The court erred in overruling the plaintiff's motion for a new trial based on the court's refusal to qualify the jury as to the defendant's liability insurance carrier.
The instant case was set for trial at the April term of Pickens Superior Court. Such term opened at 10 a.m., April 7, 1952. The case was called for trial at 1 p.m. on the same day. Both sides having announced ready, the court proceeded to qualify the jury as to relationship to the parties. Immediately after such qualification counsel for the plaintiff stated to the court that the defendant carried liability insurance with the Georgia Casualty Company and that the defendant's counsel had been notified to produce the defendant's insurance policy, and moved the court to qualify the jury as to such company. This statement and motion were made in the presence and within the hearing of the defendant's counsel and the facts were not controverted by such counsel. In reply to the motion the court stated that he had already qualified all jurors then in attendance in the court at 10 a.m. that morning, at the opening of the term, as to their relationship to any stockholder in or to their having any stock or other interest in or to their employment by any liability insurance company, such as the United States Fidelity Company, National Surety Company, Glens Falls Indemnity Company, or other like company, and that none of the jurors in attendance on the court, these being the same jurors serving at the call of the case, disqualified himself. The court overruled the motion to so qualify the jury and the case proceeded to trial and terminated in a verdict for the defendant. The plaintiff's motion for a new trial based on the refusal to qualify the jury as to the Georgia Casualty Company at the call of the case was denied, and the plaintiff excepts.
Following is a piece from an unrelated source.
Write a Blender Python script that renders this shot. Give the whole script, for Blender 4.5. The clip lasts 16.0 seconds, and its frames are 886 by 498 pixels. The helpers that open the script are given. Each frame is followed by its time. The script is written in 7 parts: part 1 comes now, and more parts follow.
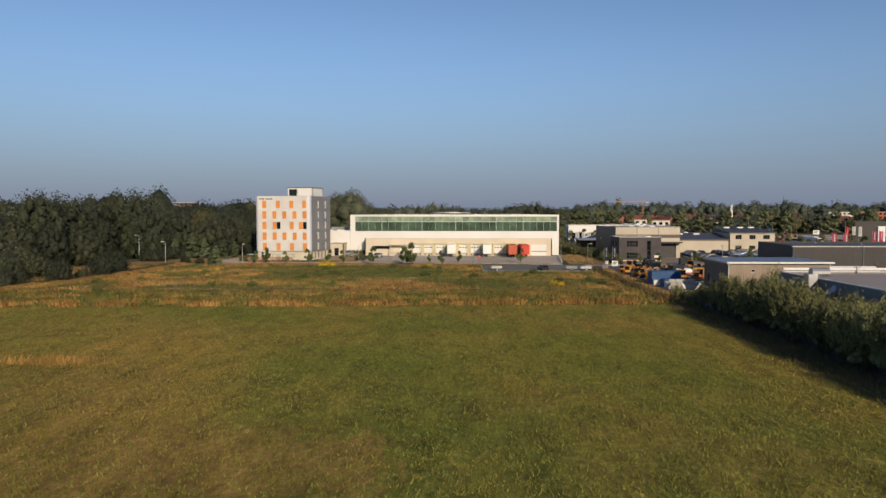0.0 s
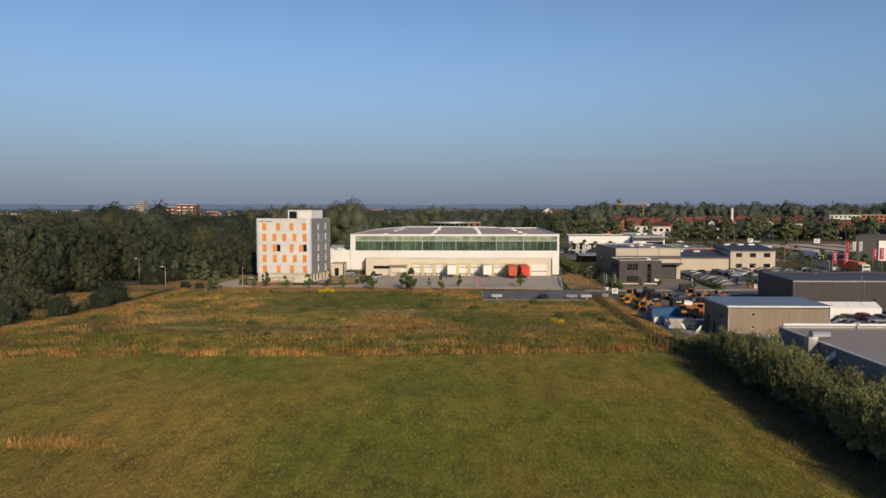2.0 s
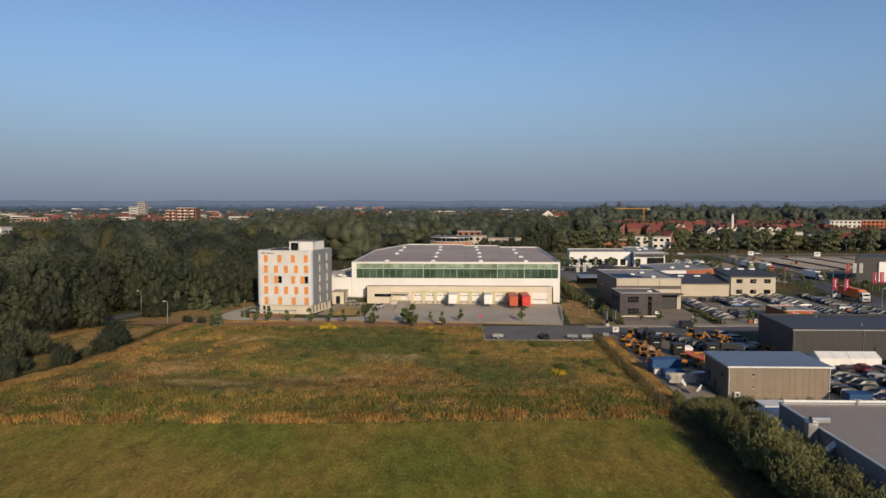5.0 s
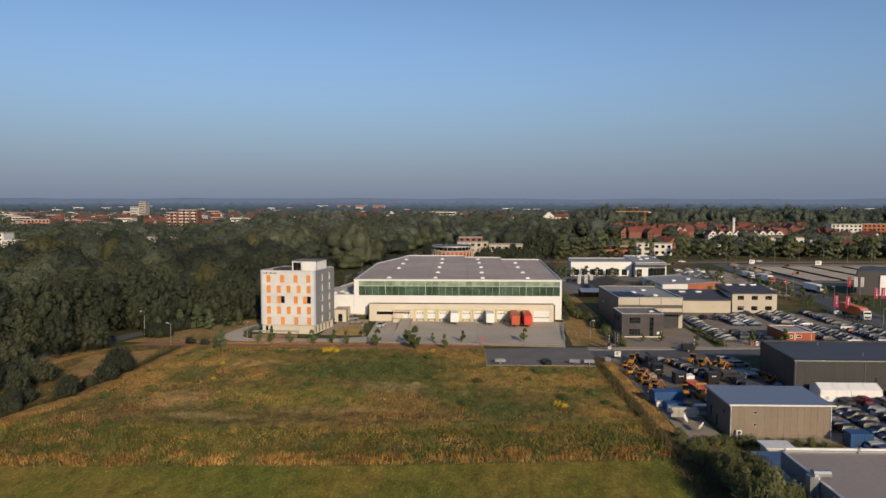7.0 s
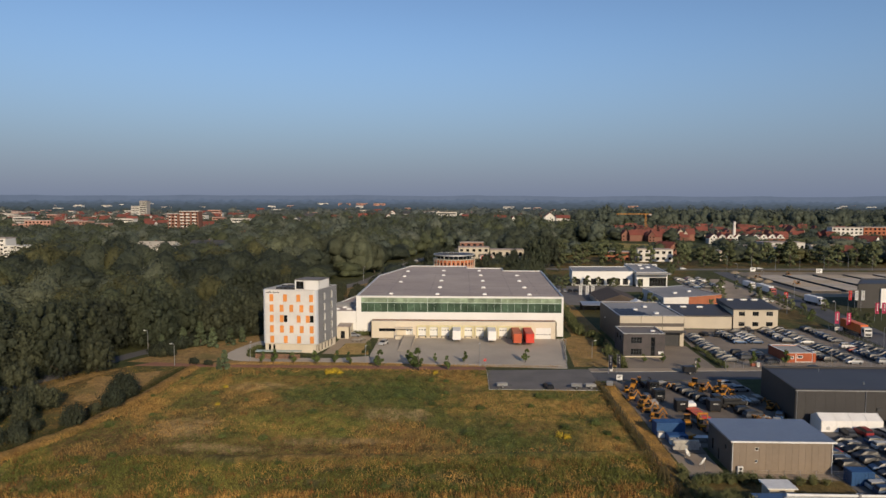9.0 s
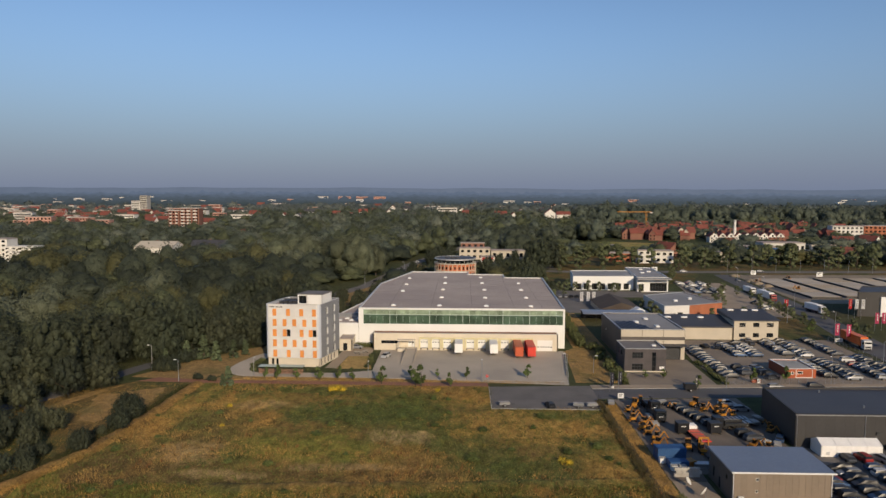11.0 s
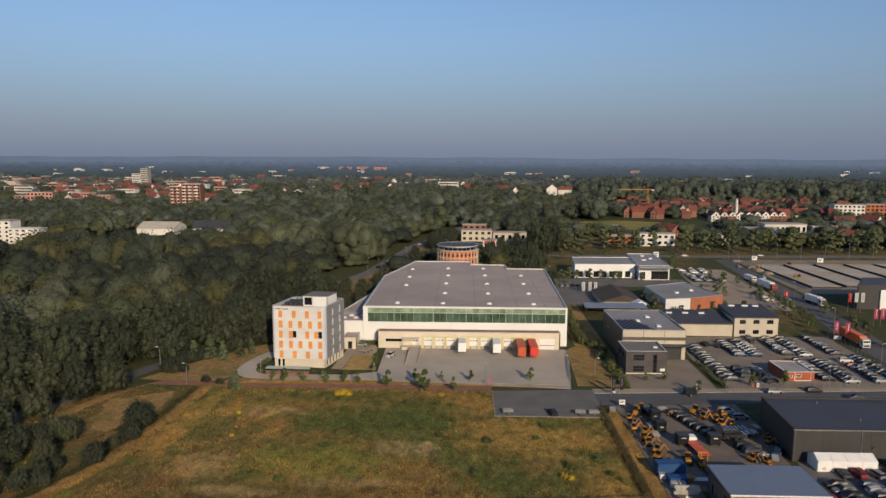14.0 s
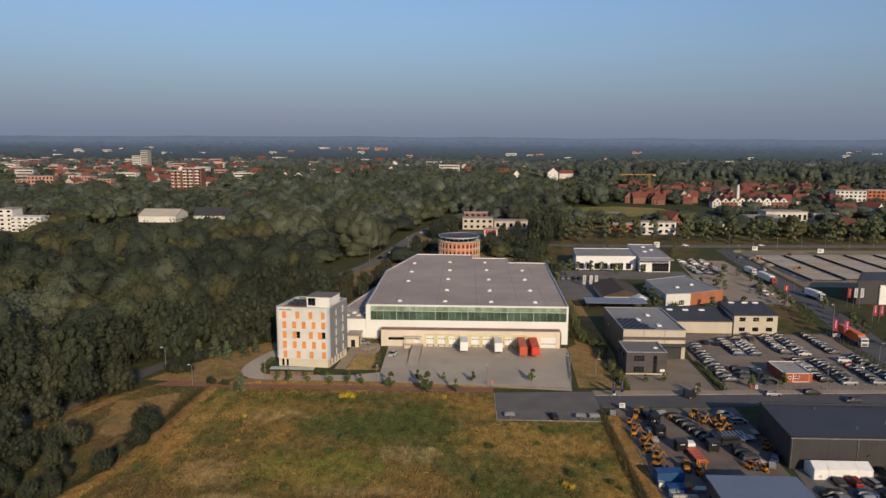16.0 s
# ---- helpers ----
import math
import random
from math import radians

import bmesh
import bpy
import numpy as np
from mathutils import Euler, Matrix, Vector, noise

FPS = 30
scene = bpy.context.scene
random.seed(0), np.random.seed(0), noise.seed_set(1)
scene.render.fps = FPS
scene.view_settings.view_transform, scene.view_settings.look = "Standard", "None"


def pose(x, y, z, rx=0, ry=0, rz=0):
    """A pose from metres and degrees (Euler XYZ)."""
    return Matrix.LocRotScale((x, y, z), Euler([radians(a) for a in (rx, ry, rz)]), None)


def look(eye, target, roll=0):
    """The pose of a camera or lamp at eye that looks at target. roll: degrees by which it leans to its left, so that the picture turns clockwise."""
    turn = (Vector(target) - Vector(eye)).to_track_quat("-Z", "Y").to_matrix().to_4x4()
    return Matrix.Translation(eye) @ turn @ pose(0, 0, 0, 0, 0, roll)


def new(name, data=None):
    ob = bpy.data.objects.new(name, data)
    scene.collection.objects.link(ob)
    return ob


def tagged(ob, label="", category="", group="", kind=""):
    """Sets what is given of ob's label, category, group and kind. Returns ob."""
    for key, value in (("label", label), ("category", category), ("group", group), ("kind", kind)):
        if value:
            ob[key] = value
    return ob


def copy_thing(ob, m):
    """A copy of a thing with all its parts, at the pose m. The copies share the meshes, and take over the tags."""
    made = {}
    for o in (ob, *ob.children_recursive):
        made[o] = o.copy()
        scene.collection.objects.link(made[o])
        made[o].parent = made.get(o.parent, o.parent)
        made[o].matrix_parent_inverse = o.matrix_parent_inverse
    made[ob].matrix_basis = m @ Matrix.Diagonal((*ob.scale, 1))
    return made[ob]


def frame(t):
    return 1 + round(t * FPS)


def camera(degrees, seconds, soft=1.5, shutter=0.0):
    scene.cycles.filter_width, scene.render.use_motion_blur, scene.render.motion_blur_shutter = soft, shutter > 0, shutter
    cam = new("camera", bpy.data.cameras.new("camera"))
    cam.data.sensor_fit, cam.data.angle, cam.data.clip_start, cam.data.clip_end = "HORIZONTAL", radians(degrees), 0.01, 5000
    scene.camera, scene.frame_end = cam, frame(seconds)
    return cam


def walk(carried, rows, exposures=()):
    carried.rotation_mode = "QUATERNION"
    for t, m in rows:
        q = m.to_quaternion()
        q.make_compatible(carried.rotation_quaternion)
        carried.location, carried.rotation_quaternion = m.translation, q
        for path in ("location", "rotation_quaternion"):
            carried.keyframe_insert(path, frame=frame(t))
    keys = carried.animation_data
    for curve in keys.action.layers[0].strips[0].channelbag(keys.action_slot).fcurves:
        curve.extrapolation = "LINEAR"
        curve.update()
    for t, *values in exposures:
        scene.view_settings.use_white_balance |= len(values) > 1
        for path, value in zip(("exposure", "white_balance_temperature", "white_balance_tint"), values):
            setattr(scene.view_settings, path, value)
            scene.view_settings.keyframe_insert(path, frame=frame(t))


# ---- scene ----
cam = camera(64.7, 16.0)
PATH = [
    (0, (0.039, -0.254, 13.815), (-0.0148, 1.7422, 13.7134), -0.01),
    (0.5, (0.086, -0.082, 15.893), (0.0320, 1.9146, 15.7855), -0.02),
    (1, (0.119, 0.064, 17.915), (0.0643, 2.0606, 17.8045), -0.02),
    (1.5, (0.137, 0.186, 19.889), (0.0818, 2.1822, 19.7762), -0.02),
    (2, (0.140, 0.286, 21.819), (0.0847, 2.2815, 21.7041), -0.02),
    (2.5, (0.128, 0.365, 23.712), (0.0731, 2.3607, 23.5952), -0.02),
    (3, (0.103, 0.426, 25.572), (0.0471, 2.4213, 25.4522), -0.02),
    (3.5, (0.063, 0.470, 27.405), (0.0070, 2.4653, 27.2804), -0.01),
    (4, (0.009, 0.499, 29.213), (-0.0469, 2.4946, 29.0863), -0.00),
    (6.5, (-0.452, 0.476, 38.031), (-0.5091, 2.4704, 37.8942), 0.05),
    (7, (-0.578, 0.446, 39.772), (-0.6361, 2.4406, 39.6326), 0.06),
    (7.5, (-0.715, 0.411, 41.510), (-0.7731, 2.4051, 41.3688), 0.08),
    (8, (-0.861, 0.371, 43.248), (-0.9191, 2.3647, 43.1040), 0.09),
    (8.5, (-1.015, 0.327, 44.987), (-1.0734, 2.3204, 44.8402), 0.11),
    (9, (-1.176, 0.279, 46.729), (-1.2350, 2.2728, 46.5786), 0.12),
    (11.5, (-2.055, 0.012, 55.490), (-2.1143, 2.0022, 55.3027), 0.20),
    (12, (-2.236, -0.045, 57.252), (-2.2960, 1.9433, 57.0488), 0.21),
    (12.5, (-2.417, -0.104, 59.015), (-2.4765, 1.8834, 58.7964), 0.23),
    (13, (-2.595, -0.163, 60.778), (-2.6544, 1.8223, 60.5438), 0.24),
    (13.5, (-2.768, -0.224, 62.539), (-2.8281, 1.7599, 62.2890), 0.25),
    (14, (-2.936, -0.285, 64.296), (-2.9961, 1.6959, 64.0306), 0.26),
    (14.5, (-3.096, -0.349, 66.047), (-3.1566, 1.6300, 65.7661), 0.27),
    (15, (-3.248, -0.415, 67.788), (-3.3080, 1.5619, 67.4932), 0.28),
    (15.5, (-3.388, -0.484, 69.518), (-3.4485, 1.4906, 69.2072), 0.29),
    (16, (-3.515, -0.557, 71.232), (-3.5761, 1.4160, 70.9071), 0.30),
]
walk(cam, [(t, look(eye, target, lean)) for t, eye, target, lean in PATH])


# ---------- world, sun ----------
world = bpy.data.worlds.new("sky")
scene.world = world
world.use_nodes = True
wn, wl = world.node_tree.nodes, world.node_tree.links
wn.clear()
SUN_AZ, SUN_EL = radians(160), radians(21)
sky = wn.new("ShaderNodeTexSky")
sky.sky_type = "NISHITA"
sky.sun_disc = False
sky.sun_elevation, sky.sun_rotation = SUN_EL, SUN_AZ
sky.air_density, sky.dust_density, sky.ozone_density = 1.0, 0.5, 4.0
coord = wn.new("ShaderNodeTexCoord")
split = wn.new("ShaderNodeSeparateXYZ")
wl.new(coord.outputs["Generated"], split.inputs[0])
rise = wn.new("ShaderNodeMapRange")
rise.interpolation_type = "SMOOTHSTEP"
rise.inputs["From Min"].default_value, rise.inputs["From Max"].default_value = -0.02, 0.24
rise.inputs["To Min"].default_value, rise.inputs["To Max"].default_value = 0.9, 0.0
wl.new(split.outputs["Z"], rise.inputs["Value"])
haze = wn.new("ShaderNodeMix")
haze.data_type = "RGBA"
wl.new(rise.outputs[0], haze.inputs["Factor"])
tone = wn.new("ShaderNodeVectorMath")
tone.operation = "MULTIPLY"
tone.inputs[1].default_value = (1.03, 0.985, 1.01)
wl.new(sky.outputs[0], tone.inputs[0])
wl.new(tone.outputs[0], haze.inputs["A"])
haze.inputs["B"].default_value = (1.48, 1.88, 2.95, 1)
back = wn.new("ShaderNodeBackground")
back.inputs["Strength"].default_value = 0.105
wl.new(haze.outputs["Result"], back.inputs["Color"])
wl.new(back.outputs[0], wn.new("ShaderNodeOutputWorld").inputs["Surface"])

sun = new("sun", bpy.data.lights.new("sun", "SUN"))
sun.data.energy, sun.data.angle, sun.data.color = 3.9, radians(0.6), (1.0, 0.80, 0.56)
SUN_DIR = Vector((math.sin(SUN_AZ) * math.cos(SUN_EL), math.cos(SUN_AZ) * math.cos(SUN_EL), math.sin(SUN_EL)))
sun.matrix_world = look(SUN_DIR * 300, (0, 0, 0))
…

The court's qualification of the jury at the opening of the term did not have the effect of qualifying the jury as to the Georgia Casualty Company in the instant case. The qualification did not mention the Georgia Casualty Company. It mentioned by name several liability insurance companies and referred to "other like" companies. The plaintiff had the right to have the jury qualified as to the Georgia Casualty Company specifically and we feel that a mere reference to "other like" companies did not sufficiently meet the requirement under that right, over the objection of the plaintiff. In view of this, the court erred in refusing to qualify the jury as to the Georgia Casualty Company upon the motion of the plaintiff at the call of the case for trial. Rogers v. McKinley, 52 Ga. App. 161, 164 (182 S. E. 805); Atlanta Coach Co. v. Cobb, 178 Ga. 544 (1) (174 S. E. 131); Tatum v. Croswell, 178 Ga. 679 (174 S. E. 140). We presume that the evidence did not demand a verdict for the defendant so as to render the court's error harmless (see Coleman v. Newsome, 49 Ga. App. 522 (2), 176 S. E. 103), as the trial judge signed the bill of exceptions containing the statement that no brief of the evidence was necessary to a consideration of the error complained of (Code, Ann. Supp., 70-301.1) as being true and as specifying all of the required record material to a clear understanding of the error complained of.
There may be other reasons why the court's refusal to qualify the jury as moved was error but we confine our ruling here to the point considered above.
The court erred in denying the motion for a new trial.
Judgment reversed. Sutton, C. J., and Worrill, J., concur.